Goal:
Skip the pictures. Reproduce all other material exactly.

Material:
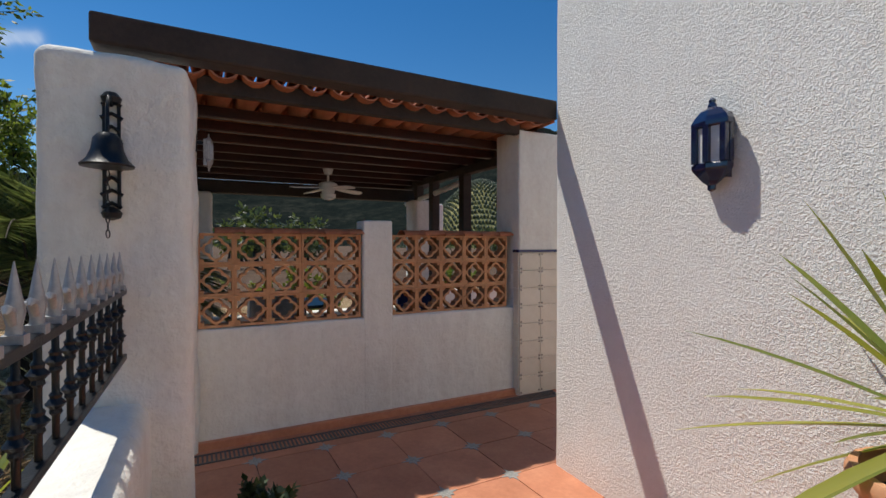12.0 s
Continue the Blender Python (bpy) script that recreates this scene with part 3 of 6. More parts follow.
def low_wall():
    """The planter's low wall: a thick plastered ribbon along a curve."""
    ctrl = [(-2.55, 4.395), (-2.2, 4.46), (-1.9, 4.55), (-1.1, 4.82), (-0.5, 5.08), (-0.18, 5.36), (-0.06, 5.7), (-0.02, 6.05), (0.0, 6.3)]
    pts = []
    for i in range(len(ctrl) - 1):
        for k in range(8):
            t = k / 8
            pts.append(Vector(ctrl[i]).lerp(Vector(ctrl[i + 1]), t))
    pts.append(Vector(ctrl[-1]))
    for _ in range(3):
        pts = [pts[0]] + [(pts[i - 1] + 2 * pts[i] + pts[i + 1]) / 4 for i in range(1, len(pts) - 1)] + [pts[-1]]
    prof = [(0.0, -0.1), (0.0, 0.0), (0.0, 0.1), (0.0, 0.2), (0.0, 0.3), (0.0, 0.4), (0.0, 0.5), (0.0, 0.62), (0.01, 0.69), (0.04, 0.735), (0.10, 0.75), (0.18, 0.75), (0.24, 0.73), (0.27, 0.68), (0.28, 0.4), (0.28, -0.1)]
    V, F = [], []
    for i, p in enumerate(pts):
        d = (pts[min(i + 1, len(pts) - 1)] - pts[max(i - 1, 0)]).normalized()
        nrm = Vector((-d.y, d.x))
        lean = 0.25 * max(0.0, min(1.0, (p.x + 1.15) / 0.45)) * max(0.0, min(1.0, (6.2 - p.y) / 0.4))
        for u, z in prof:
            q = p + nrm * (u + (lean * max(z, 0.0) / 0.7 - lean * 0.35 if u < 0.2 else 0.0))
            w = Vector((q.x, q.y, z))
            V.append((q.x + (0.012 + lean * 0.12) * noise.noise(w * 4), q.y + (0.012 + lean * 0.12) * noise.noise(w * 4 + Vector((7, 0, 0))), z + (0.02 * noise.noise(w * 2.5) if z > 0.5 else 0)))
    k = len(prof)
    for i in range(len(pts) - 1):
        for j in range(k - 1):
            F.append((i * k + j, (i + 1) * k + j, (i + 1) * k + j + 1, i * k + j + 1))
    F.append(tuple(range(k)))
    F.append(tuple((len(pts) - 1) * k + j for j in range(k))[::-1])
    ob = mesh_ob("wall_planter", V, F, M_ROUGHCAST, True)
    bm = bmesh.new()
    bm.from_mesh(ob.data)
    bmesh.ops.recalc_face_normals(bm, faces=bm.faces)
    bm.to_mesh(ob.data)
    bm.free()
    tagged(ob, "low curved whitewashed planter wall with worn top", "wall", kind="structure")
    M = mat("bed_soil", (0.06, 0.038, 0.025), (0.17, 0.11, 0.07), 0.95, 5, 40, 0.8, 0.02)
    poly = [(p.x - 0.16, p.y + 0.26, 0.64) for p in pts] + [(-0.4, 6.9, 0.45), (-0.9, 8.2, 0.42), (-1.5, 9.6, 0.4), (-4.2, 9.2, 0.5), (-4.2, 4.64, 0.66), (-2.43, 4.64, 0.66)]
    k = len(poly)
    v = poly + [(x, y, -0.2) for x, y, z in poly]
    bed = mesh_ob("planter_soil", v, [tuple(range(k))] + [(i, i + k, (i + 1) % k + k, (i + 1) % k) for i in range(k)], M)
    tagged(bed, "dry raised soil of the planter bed", "soil", kind="structure")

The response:
12.0 s
Continue the Blender Python (bpy) script that recreates this scene with part 3 of 6. More parts follow.
def low_wall():
    """The planter's low wall: a thick plastered ribbon along a curve."""
    ctrl = [(-2.55, 4.395), (-2.2, 4.46), (-1.9, 4.55), (-1.1, 4.82), (-0.5, 5.08), (-0.18, 5.36), (-0.06, 5.7), (-0.02, 6.05), (0.0, 6.3)]
    pts = []
    for i in range(len(ctrl) - 1):
        for k in range(8):
            t = k / 8
            pts.append(Vector(ctrl[i]).lerp(Vector(ctrl[i + 1]), t))
    pts.append(Vector(ctrl[-1]))
    for _ in range(3):
        pts = [pts[0]] + [(pts[i - 1] + 2 * pts[i] + pts[i + 1]) / 4 for i in range(1, len(pts) - 1)] + [pts[-1]]
    prof = [(0.0, -0.1), (0.0, 0.0), (0.0, 0.1), (0.0, 0.2), (0.0, 0.3), (0.0, 0.4), (0.0, 0.5), (0.0, 0.62), (0.01, 0.69), (0.04, 0.735), (0.10, 0.75), (0.18, 0.75), (0.24, 0.73), (0.27, 0.68), (0.28, 0.4), (0.28, -0.1)]
    V, F = [], []
    for i, p in enumerate(pts):
        d = (pts[min(i + 1, len(pts) - 1)] - pts[max(i - 1, 0)]).normalized()
        nrm = Vector((-d.y, d.x))
        lean = 0.25 * max(0.0, min(1.0, (p.x + 1.15) / 0.45)) * max(0.0, min(1.0, (6.2 - p.y) / 0.4))
        for u, z in prof:
            q = p + nrm * (u + (lean * max(z, 0.0) / 0.7 - lean * 0.35 if u < 0.2 else 0.0))
            w = Vector((q.x, q.y, z))
            V.append((q.x + (0.012 + lean * 0.12) * noise.noise(w * 4), q.y + (0.012 + lean * 0.12) * noise.noise(w * 4 + Vector((7, 0, 0))), z + (0.02 * noise.noise(w * 2.5) if z > 0.5 else 0)))
    k = len(prof)
    for i in range(len(pts) - 1):
        for j in range(k - 1):
            F.append((i * k + j, (i + 1) * k + j, (i + 1) * k + j + 1, i * k + j + 1))
    F.append(tuple(range(k)))
    F.append(tuple((len(pts) - 1) * k + j for j in range(k))[::-1])
    ob = mesh_ob("wall_planter", V, F, M_ROUGHCAST, True)
    bm = bmesh.new()
    bm.from_mesh(ob.data)
    bmesh.ops.recalc_face_normals(bm, faces=bm.faces)
    bm.to_mesh(ob.data)
    bm.free()
    tagged(ob, "low curved whitewashed planter wall with worn top", "wall", kind="structure")
    M = mat("bed_soil", (0.06, 0.038, 0.025), (0.17, 0.11, 0.07), 0.95, 5, 40, 0.8, 0.02)
    poly = [(p.x - 0.16, p.y + 0.26, 0.64) for p in pts] + [(-0.4, 6.9, 0.45), (-0.9, 8.2, 0.42), (-1.5, 9.6, 0.4), (-4.2, 9.2, 0.5), (-4.2, 4.64, 0.66), (-2.43, 4.64, 0.66)]
    k = len(poly)
    v = poly + [(x, y, -0.2) for x, y, z in poly]
    bed = mesh_ob("planter_soil", v, [tuple(range(k))] + [(i, i + k, (i + 1) % k + k, (i + 1) % k) for i in range(k)], M)
    tagged(bed, "dry raised soil of the planter bed", "soil", kind="structure")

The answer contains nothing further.